Word for word, quote all of the material, omitting the pictures.

Given information:
═══

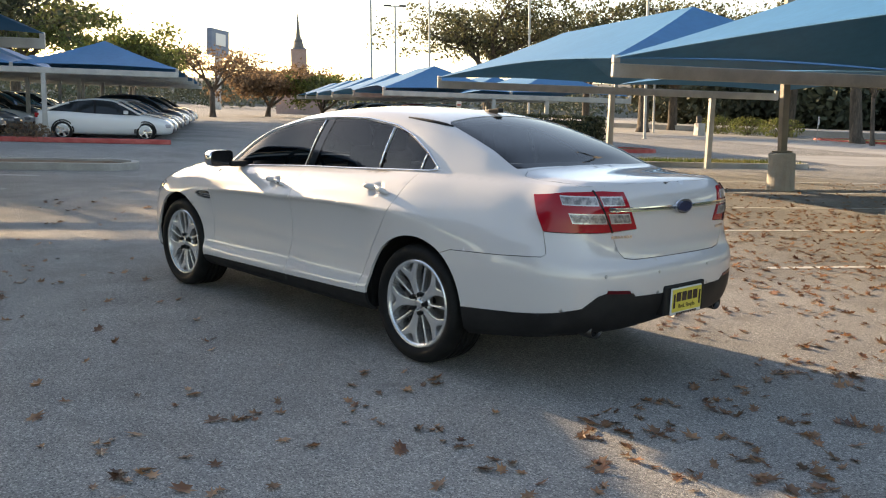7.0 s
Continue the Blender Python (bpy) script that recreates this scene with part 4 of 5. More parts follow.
# underbody, wheel housings and cabin
bm = bmesh.new()
bbox(bm, -1.0, 2.25, -.60, .60, .235, .70, .05, 2)
bbox(bm, -2.42, -.98, -.60, .60, .36, .70, .05, 2)
bbox(bm, -.98, .98, -.85, .85, .245, .62, .03, 2)
bbox(bm, -2.45, -1.75, -.70, .70, .40, 1.02, .05, 2)
bbox(bm, 1.15, 2.2, -.66, .66, .4, .74, .05, 2)
part("underbody", bm, BLACKPLASTIC, car)
for x in (-1.434, 1.434):
    for s in (1, -1):
        bm = bmesh.new()
        n = 26
        rows = []
        for y in (.58, .75, .855):
            rows.append([bm.verts.new((x + .44 * math.cos(a), s * y, .362 + .44 * math.sin(a))) for a in np.linspace(-.08, math.pi + .08, n)])
        for a, b in zip(rows, rows[1:]):
            for k in range(n - 1):
                bm.faces.new((a[k], a[k + 1], b[k + 1], b[k]))
        c = bm.verts.new((x, s * .58, .3))
        for k in range(n - 1):
            bm.faces.new((rows[0][k], rows[0][k + 1], c))
        part("wheel_housing", bm, BLACKPLASTIC, car)
CLOTH = varied("dark_seat", (0.03, 0.03, 0.032), (0.05, 0.05, 0.052), 6, 0.7)
bm = bmesh.new()
bbox(bm, .62, 1.0, -.70, .70, .6, 1.02, .08, 3)
part("dashboard", bm, CLOTH, car)
for y in (.37, -.37):
    bm = bmesh.new()
    bbox(bm, -.35, .2, y - .26, y + .26, .55, .72, .06, 3)
    b = bmesh.new()
    bbox(b, -.08, .08, y - .25, y + .25, 0, .62, .06, 3)
    merge(bm, b, pose(-.30, 0, .66, 0, -18, 0))
    seat = part("front_seat", bm, CLOTH, car, smooth=False)
    bm = bmesh.new()
    bbox(bm, -.62, -.50, y - .13, y + .13, 1.22, 1.40, .045, 3)
    part("headrest", bm, CLOTH, seat)
bm = bmesh.new()
bbox(bm, -1.3, -.8, -.66, .66, .5, .70, .06, 3)
b = bmesh.new()
bbox(b, -.08, .08, -.64, .64, 0, .6, .06, 3)
merge(bm, b, pose(-1.35, 0, .62, 0, -20, 0))
bbox(bm, -1.95, -1.5, -.60, .60, 1.03, 1.10, .02, 2)
part("rear_bench", bm, CLOTH, car)
bm = bmesh.new()
ring = [Vector((.0, .185 * math.cos(a), .185 * math.sin(a))) for a in np.linspace(0, 2 * math.pi, 29)]
tube(bm, ring, .014, 8, False)
tube(bm, [(0, -.18, 0), (0, .18, 0)], .016, 8)
tube(bm, [(0, 0, 0), (0, 0, -.18)], .016, 8)
tube(bm, [(0, 0, 0), (.25, 0, -.08)], .03, 8)
part("steering_wheel", bm, CLOTH, car, m=pose(.42, .37, 1.0, 0, 24, 0), smooth=True)
# wipers on the cowl
for y0, y1 in ((.55, .05), (.0, -.5)):
    bm = bmesh.new()
    tube(bm, [(1.06, y0, crown(1.06, t_of_y(1.06, abs(y0))).z + .02), (1.0, (y0 + y1) / 2, crown(1.0, t_of_y(1.0, abs(y0 + y1) / 2)).z + .03), (1.03, y1, crown(1.03, t_of_y(1.03, abs(y1))).z + .02)], .01, 6)
    part("wiper", bm, BLACKPLASTIC, car)


# ---- trees and shrubs ----
def leaf_mesh(name, centres, sizes, material, parent, rng, flat=0.0):
    """Many small leaves, each a bent blade of four corners."""
    n = len(centres)
    d = rng.normal(size=(n, 3))
    d /= np.linalg.norm(d, axis=1)[:, None]
    e = rng.normal(size=(n, 3))
    e -= d * (d * e).sum(1)[:, None]
    e /= np.linalg.norm(e, axis=1)[:, None]
    s = np.asarray(sizes)[:, None]
    c = np.asarray(centres)
    v = np.stack([c - d * s, c + e * s * .55, c + d * s, c - e * s * .55], 1).reshape(-1, 3)
    me = bpy.data.meshes.new(name)
    me.from_pydata(v.tolist(), [], [(4 * i, 4 * i + 1, 4 * i + 2, 4 * i + 3) for i in range(n)])
    me.materials.append(material)
    ob = new(name, me)
    if parent:
        ob.parent = parent
    return ob


def tree(x, y, h, r, spread, n_leaf, leaf, seed, label, material=LEAFMAT, fork=0.35, bare=0.0, limbs=6, z0=0.0, clump=0.5, bark=BARK, category="tree"):
    """A trunk that forks into limbs and twigs, with clumps of leaves round the twigs."""
    rng = np.random.default_rng(seed)
    root = empty("tree", Matrix.Translation((x, y, z0)) @ LEAN, label, category, "trees")
    bm = bmesh.new()
    fz = h * fork
    h *= 0.8
    bend = rng.normal(size=2) * r * 0.6
    tube(bm, [(0, 0, -.1), (0, 0, .06), (bend[0] * .3, bend[1] * .3, .5), (bend[0] * .7, bend[1] * .7, fz * .6), (bend[0], bend[1], fz)], [r * 1.5, r * 1.35, r * 1.05, r * .95, r * .85], 14)
    part("trunk", bm, bark, root, smooth=True)
    tips = []
    bm = bmesh.new()
    for k in range(limbs):
        a = 2 * math.pi * (k + rng.uniform(-.3, .3)) / limbs
        up = rng.uniform(.5, 1.05)
        p0 = Vector((bend[0], bend[1], fz * rng.uniform(.82, 1.0)))
        L = spread * rng.uniform(.75, 1.1)
        end = Vector((math.cos(a) * L * rng.uniform(.4, .95), math.sin(a) * L * rng.uniform(.4, .95), fz + (h - fz) * up))
        pts, rad = [], []
        for i in range(6):
            t = i / 5
            q = p0.lerp(end, t) + Vector((*(rng.normal(size=2) * .12 * L * t * (1 - t) * 2), (h - fz) * .16 * math.sin(math.pi * t)))
            pts.append(q)
            rad.append(r * .5 * (1 - t) ** .8 + .018)
        tube(bm, pts, rad, 8)
        tips += [pts[3], pts[4], pts[5]]
        for j in range(7):
            i = int(rng.integers(2, 5))
            s = pts[i]
            e = s + Vector((*(rng.normal(size=2) * spread * .34), rng.uniform(-.06, .3) * (h - fz)))
            m = s.lerp(e, .5) + Vector((*(rng.normal(size=2) * .15), .15))
            tube(bm, [s, m, e], [rad[i] * .6, rad[i] * .4, .012], 6)
            tips += [m, e]
            for _ in range(3):
                g = e + Vector((*(rng.normal(size=2) * spread * .16), rng.uniform(-.1, .14) * (h - fz)))
                tube(bm, [e, g], [.016, .006], 4)
                tips.append(g)
    part("branching", bm, bark, root, smooth=True)
    if n_leaf:
        n_leaf = int(n_leaf * 2.4)
        T = np.array([tuple(t) for t in tips])
        pick = T[rng.integers(0, len(T), n_leaf)]
        c = pick + rng.normal(size=(n_leaf, 3)) * clump * np.array((1, 1, .6))
        c = c[c[:, 2] > fz * .75]
        leaf_mesh("crown", c, rng.uniform(.6, 1.3, len(c)) * leaf, material, root, rng)
    return root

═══

Final result:
7.0 s
Continue the Blender Python (bpy) script that recreates this scene with part 4 of 5. More parts follow.
# underbody, wheel housings and cabin
bm = bmesh.new()
bbox(bm, -1.0, 2.25, -.60, .60, .235, .70, .05, 2)
bbox(bm, -2.42, -.98, -.60, .60, .36, .70, .05, 2)
bbox(bm, -.98, .98, -.85, .85, .245, .62, .03, 2)
bbox(bm, -2.45, -1.75, -.70, .70, .40, 1.02, .05, 2)
bbox(bm, 1.15, 2.2, -.66, .66, .4, .74, .05, 2)
part("underbody", bm, BLACKPLASTIC, car)
for x in (-1.434, 1.434):
    for s in (1, -1):
        bm = bmesh.new()
        n = 26
        rows = []
        for y in (.58, .75, .855):
            rows.append([bm.verts.new((x + .44 * math.cos(a), s * y, .362 + .44 * math.sin(a))) for a in np.linspace(-.08, math.pi + .08, n)])
        for a, b in zip(rows, rows[1:]):
            for k in range(n - 1):
                bm.faces.new((a[k], a[k + 1], b[k + 1], b[k]))
        c = bm.verts.new((x, s * .58, .3))
        for k in range(n - 1):
            bm.faces.new((rows[0][k], rows[0][k + 1], c))
        part("wheel_housing", bm, BLACKPLASTIC, car)
CLOTH = varied("dark_seat", (0.03, 0.03, 0.032), (0.05, 0.05, 0.052), 6, 0.7)
bm = bmesh.new()
bbox(bm, .62, 1.0, -.70, .70, .6, 1.02, .08, 3)
part("dashboard", bm, CLOTH, car)
for y in (.37, -.37):
    bm = bmesh.new()
    bbox(bm, -.35, .2, y - .26, y + .26, .55, .72, .06, 3)
    b = bmesh.new()
    bbox(b, -.08, .08, y - .25, y + .25, 0, .62, .06, 3)
    merge(bm, b, pose(-.30, 0, .66, 0, -18, 0))
    seat = part("front_seat", bm, CLOTH, car, smooth=False)
    bm = bmesh.new()
    bbox(bm, -.62, -.50, y - .13, y + .13, 1.22, 1.40, .045, 3)
    part("headrest", bm, CLOTH, seat)
bm = bmesh.new()
bbox(bm, -1.3, -.8, -.66, .66, .5, .70, .06, 3)
b = bmesh.new()
bbox(b, -.08, .08, -.64, .64, 0, .6, .06, 3)
merge(bm, b, pose(-1.35, 0, .62, 0, -20, 0))
bbox(bm, -1.95, -1.5, -.60, .60, 1.03, 1.10, .02, 2)
part("rear_bench", bm, CLOTH, car)
bm = bmesh.new()
ring = [Vector((.0, .185 * math.cos(a), .185 * math.sin(a))) for a in np.linspace(0, 2 * math.pi, 29)]
tube(bm, ring, .014, 8, False)
tube(bm, [(0, -.18, 0), (0, .18, 0)], .016, 8)
tube(bm, [(0, 0, 0), (0, 0, -.18)], .016, 8)
tube(bm, [(0, 0, 0), (.25, 0, -.08)], .03, 8)
part("steering_wheel", bm, CLOTH, car, m=pose(.42, .37, 1.0, 0, 24, 0), smooth=True)
# wipers on the cowl
for y0, y1 in ((.55, .05), (.0, -.5)):
    bm = bmesh.new()
    tube(bm, [(1.06, y0, crown(1.06, t_of_y(1.06, abs(y0))).z + .02), (1.0, (y0 + y1) / 2, crown(1.0, t_of_y(1.0, abs(y0 + y1) / 2)).z + .03), (1.03, y1, crown(1.03, t_of_y(1.03, abs(y1))).z + .02)], .01, 6)
    part("wiper", bm, BLACKPLASTIC, car)


# ---- trees and shrubs ----
def leaf_mesh(name, centres, sizes, material, parent, rng, flat=0.0):
    """Many small leaves, each a bent blade of four corners."""
    n = len(centres)
    d = rng.normal(size=(n, 3))
    d /= np.linalg.norm(d, axis=1)[:, None]
    e = rng.normal(size=(n, 3))
    e -= d * (d * e).sum(1)[:, None]
    e /= np.linalg.norm(e, axis=1)[:, None]
    s = np.asarray(sizes)[:, None]
    c = np.asarray(centres)
    v = np.stack([c - d * s, c + e * s * .55, c + d * s, c - e * s * .55], 1).reshape(-1, 3)
    me = bpy.data.meshes.new(name)
    me.from_pydata(v.tolist(), [], [(4 * i, 4 * i + 1, 4 * i + 2, 4 * i + 3) for i in range(n)])
    me.materials.append(material)
    ob = new(name, me)
    if parent:
        ob.parent = parent
    return ob


def tree(x, y, h, r, spread, n_leaf, leaf, seed, label, material=LEAFMAT, fork=0.35, bare=0.0, limbs=6, z0=0.0, clump=0.5, bark=BARK, category="tree"):
    """A trunk that forks into limbs and twigs, with clumps of leaves round the twigs."""
    rng = np.random.default_rng(seed)
    root = empty("tree", Matrix.Translation((x, y, z0)) @ LEAN, label, category, "trees")
    bm = bmesh.new()
    fz = h * fork
    h *= 0.8
    bend = rng.normal(size=2) * r * 0.6
    tube(bm, [(0, 0, -.1), (0, 0, .06), (bend[0] * .3, bend[1] * .3, .5), (bend[0] * .7, bend[1] * .7, fz * .6), (bend[0], bend[1], fz)], [r * 1.5, r * 1.35, r * 1.05, r * .95, r * .85], 14)
    part("trunk", bm, bark, root, smooth=True)
    tips = []
    bm = bmesh.new()
    for k in range(limbs):
        a = 2 * math.pi * (k + rng.uniform(-.3, .3)) / limbs
        up = rng.uniform(.5, 1.05)
        p0 = Vector((bend[0], bend[1], fz * rng.uniform(.82, 1.0)))
        L = spread * rng.uniform(.75, 1.1)
        end = Vector((math.cos(a) * L * rng.uniform(.4, .95), math.sin(a) * L * rng.uniform(.4, .95), fz + (h - fz) * up))
        pts, rad = [], []
        for i in range(6):
            t = i / 5
            q = p0.lerp(end, t) + Vector((*(rng.normal(size=2) * .12 * L * t * (1 - t) * 2), (h - fz) * .16 * math.sin(math.pi * t)))
            pts.append(q)
            rad.append(r * .5 * (1 - t) ** .8 + .018)
        tube(bm, pts, rad, 8)
        tips += [pts[3], pts[4], pts[5]]
        for j in range(7):
            i = int(rng.integers(2, 5))
            s = pts[i]
            e = s + Vector((*(rng.normal(size=2) * spread * .34), rng.uniform(-.06, .3) * (h - fz)))
            m = s.lerp(e, .5) + Vector((*(rng.normal(size=2) * .15), .15))
            tube(bm, [s, m, e], [rad[i] * .6, rad[i] * .4, .012], 6)
            tips += [m, e]
            for _ in range(3):
                g = e + Vector((*(rng.normal(size=2) * spread * .16), rng.uniform(-.1, .14) * (h - fz)))
                tube(bm, [e, g], [.016, .006], 4)
                tips.append(g)
    part("branching", bm, bark, root, smooth=True)
    if n_leaf:
        n_leaf = int(n_leaf * 2.4)
        T = np.array([tuple(t) for t in tips])
        pick = T[rng.integers(0, len(T), n_leaf)]
        c = pick + rng.normal(size=(n_leaf, 3)) * clump * np.array((1, 1, .6))
        c = c[c[:, 2] > fz * .75]
        leaf_mesh("crown", c, rng.uniform(.6, 1.3, len(c)) * leaf, material, root, rng)
    return root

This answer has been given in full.